What you should do: Give the number of lines that include the word "given", and nothing else.

——————————

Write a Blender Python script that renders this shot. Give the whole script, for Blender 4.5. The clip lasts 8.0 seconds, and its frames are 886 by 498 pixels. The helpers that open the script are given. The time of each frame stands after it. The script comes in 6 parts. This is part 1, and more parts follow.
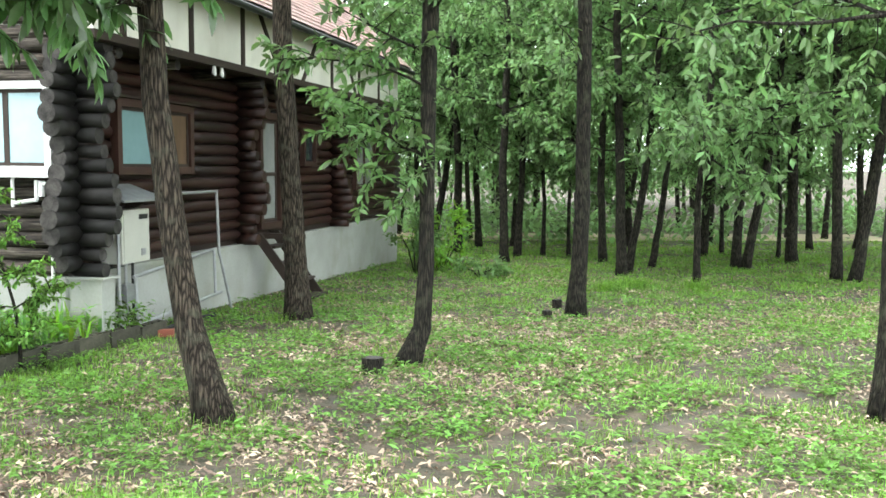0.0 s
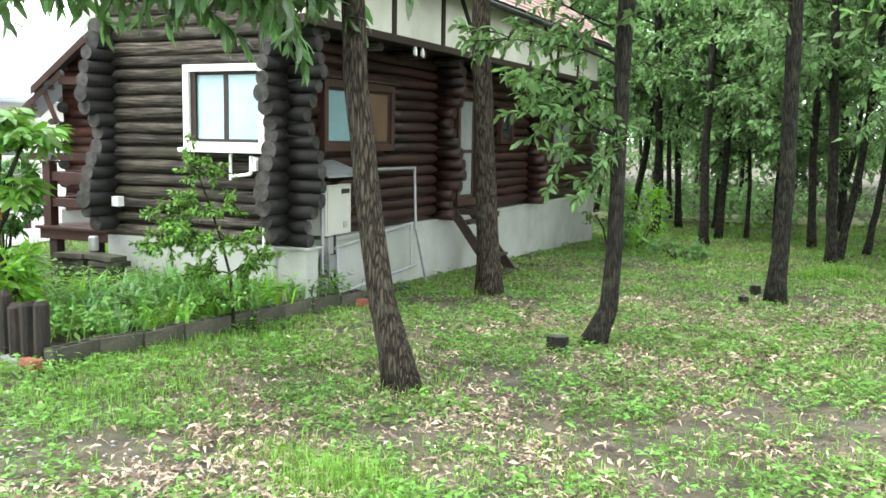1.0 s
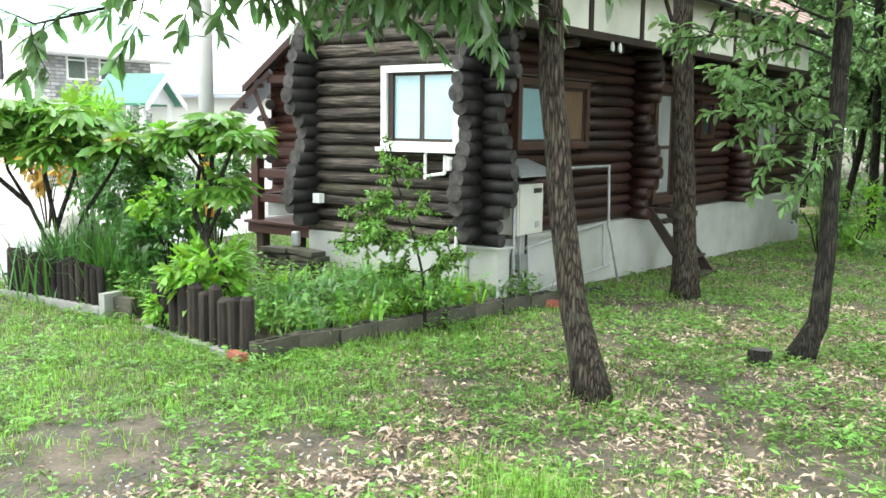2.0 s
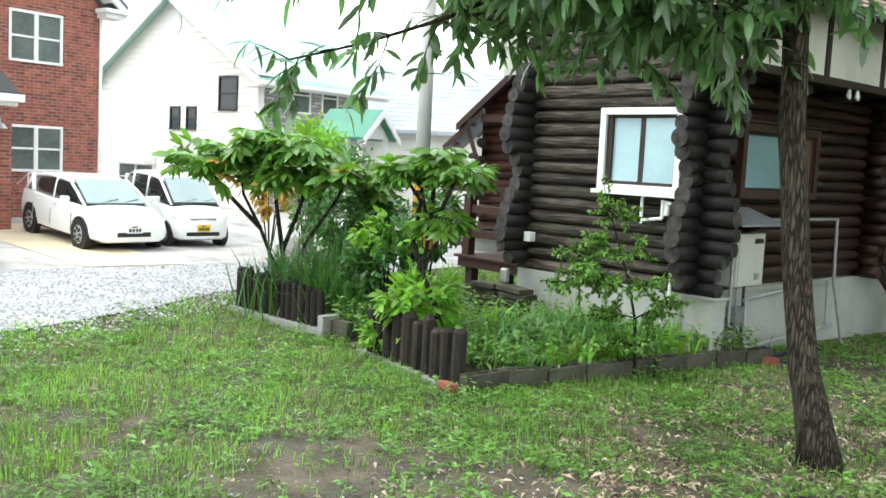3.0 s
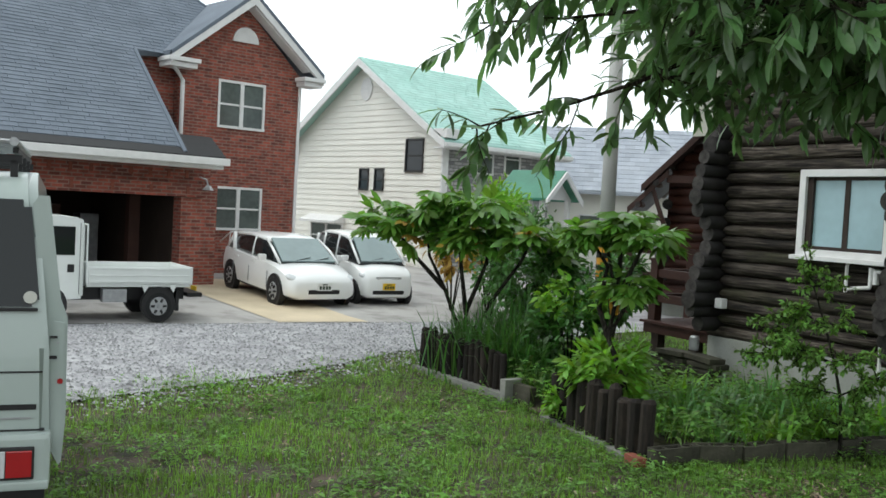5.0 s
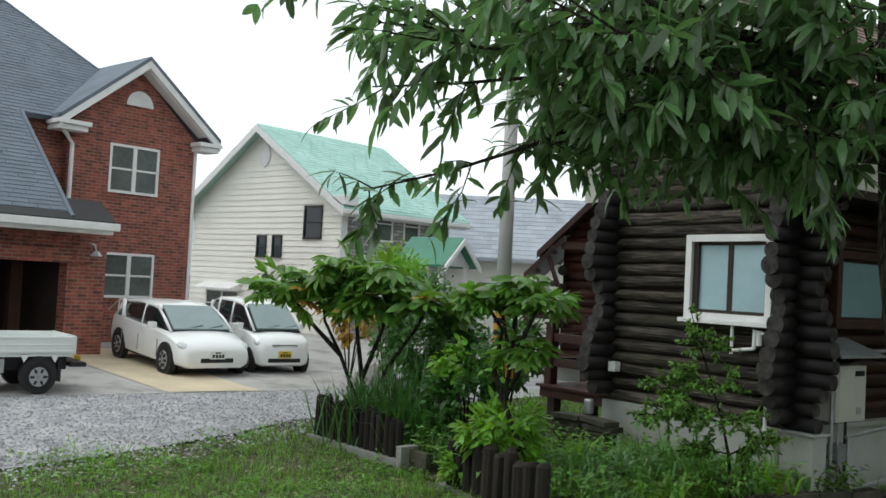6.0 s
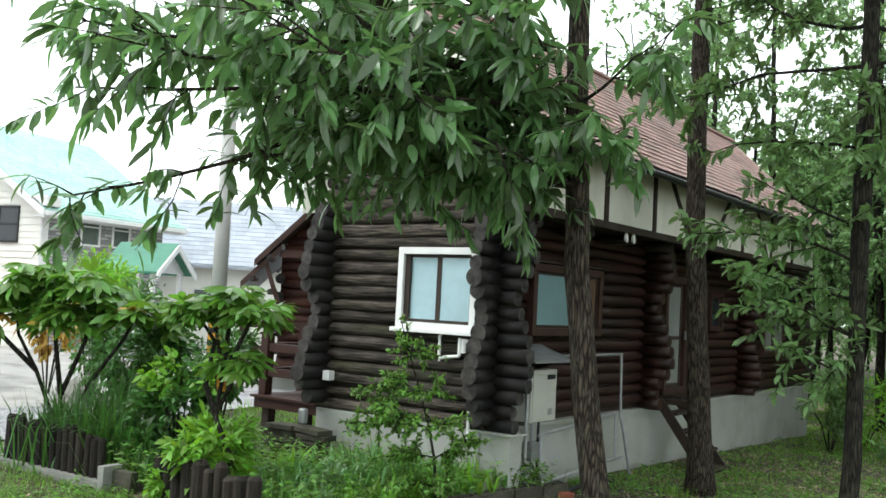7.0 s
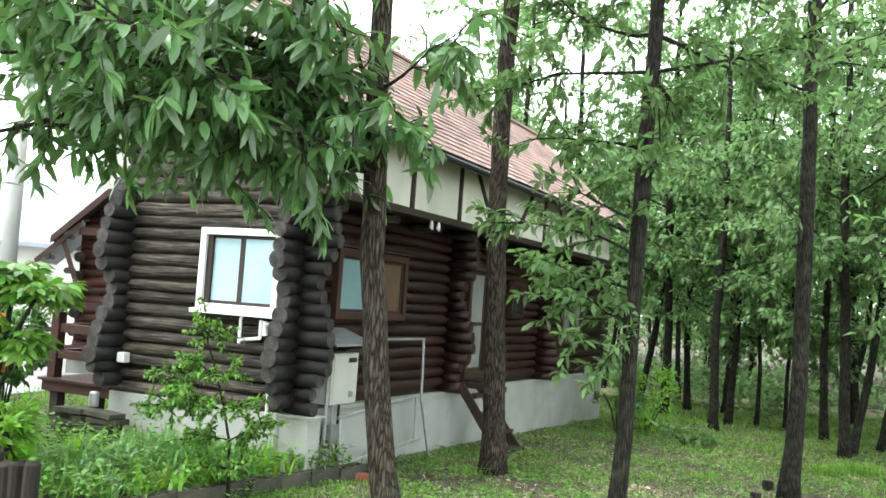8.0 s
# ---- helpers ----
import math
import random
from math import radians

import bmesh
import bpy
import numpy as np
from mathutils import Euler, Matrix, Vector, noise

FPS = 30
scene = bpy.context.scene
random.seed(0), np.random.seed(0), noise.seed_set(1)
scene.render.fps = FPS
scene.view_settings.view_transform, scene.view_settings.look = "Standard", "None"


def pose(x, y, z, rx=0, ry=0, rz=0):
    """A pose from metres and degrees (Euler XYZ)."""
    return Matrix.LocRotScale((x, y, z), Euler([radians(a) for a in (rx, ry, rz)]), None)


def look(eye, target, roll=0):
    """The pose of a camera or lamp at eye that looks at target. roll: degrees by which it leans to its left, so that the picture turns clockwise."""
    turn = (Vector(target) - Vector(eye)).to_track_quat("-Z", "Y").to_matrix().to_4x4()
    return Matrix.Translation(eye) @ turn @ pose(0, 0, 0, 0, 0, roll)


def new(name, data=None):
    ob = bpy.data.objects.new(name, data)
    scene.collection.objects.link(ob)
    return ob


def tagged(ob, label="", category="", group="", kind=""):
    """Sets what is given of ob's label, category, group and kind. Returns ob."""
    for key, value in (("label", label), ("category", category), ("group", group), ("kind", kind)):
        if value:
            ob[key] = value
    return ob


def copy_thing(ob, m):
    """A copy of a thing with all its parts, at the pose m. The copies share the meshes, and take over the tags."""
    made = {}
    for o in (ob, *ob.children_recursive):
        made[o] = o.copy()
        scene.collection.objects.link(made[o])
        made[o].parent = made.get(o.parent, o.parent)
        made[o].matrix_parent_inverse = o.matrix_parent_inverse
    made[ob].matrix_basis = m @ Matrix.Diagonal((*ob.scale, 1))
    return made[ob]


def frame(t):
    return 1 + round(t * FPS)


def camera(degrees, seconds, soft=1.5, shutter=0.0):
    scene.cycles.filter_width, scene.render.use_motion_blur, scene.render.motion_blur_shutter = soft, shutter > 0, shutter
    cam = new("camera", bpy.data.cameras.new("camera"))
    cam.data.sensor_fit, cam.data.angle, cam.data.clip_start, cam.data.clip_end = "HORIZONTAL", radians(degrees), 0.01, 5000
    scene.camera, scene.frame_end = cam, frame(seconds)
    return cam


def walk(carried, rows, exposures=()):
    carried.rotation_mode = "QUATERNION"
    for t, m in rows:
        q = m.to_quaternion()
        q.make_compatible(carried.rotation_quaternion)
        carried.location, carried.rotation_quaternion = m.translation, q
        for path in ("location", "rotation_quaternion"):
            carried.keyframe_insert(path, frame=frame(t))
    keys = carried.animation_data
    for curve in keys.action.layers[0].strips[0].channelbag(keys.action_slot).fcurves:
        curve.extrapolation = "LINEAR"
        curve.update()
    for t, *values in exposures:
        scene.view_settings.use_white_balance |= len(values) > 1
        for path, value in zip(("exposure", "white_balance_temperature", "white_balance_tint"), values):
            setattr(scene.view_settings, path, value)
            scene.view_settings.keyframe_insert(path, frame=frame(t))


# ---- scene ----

——————————

Written solution: 2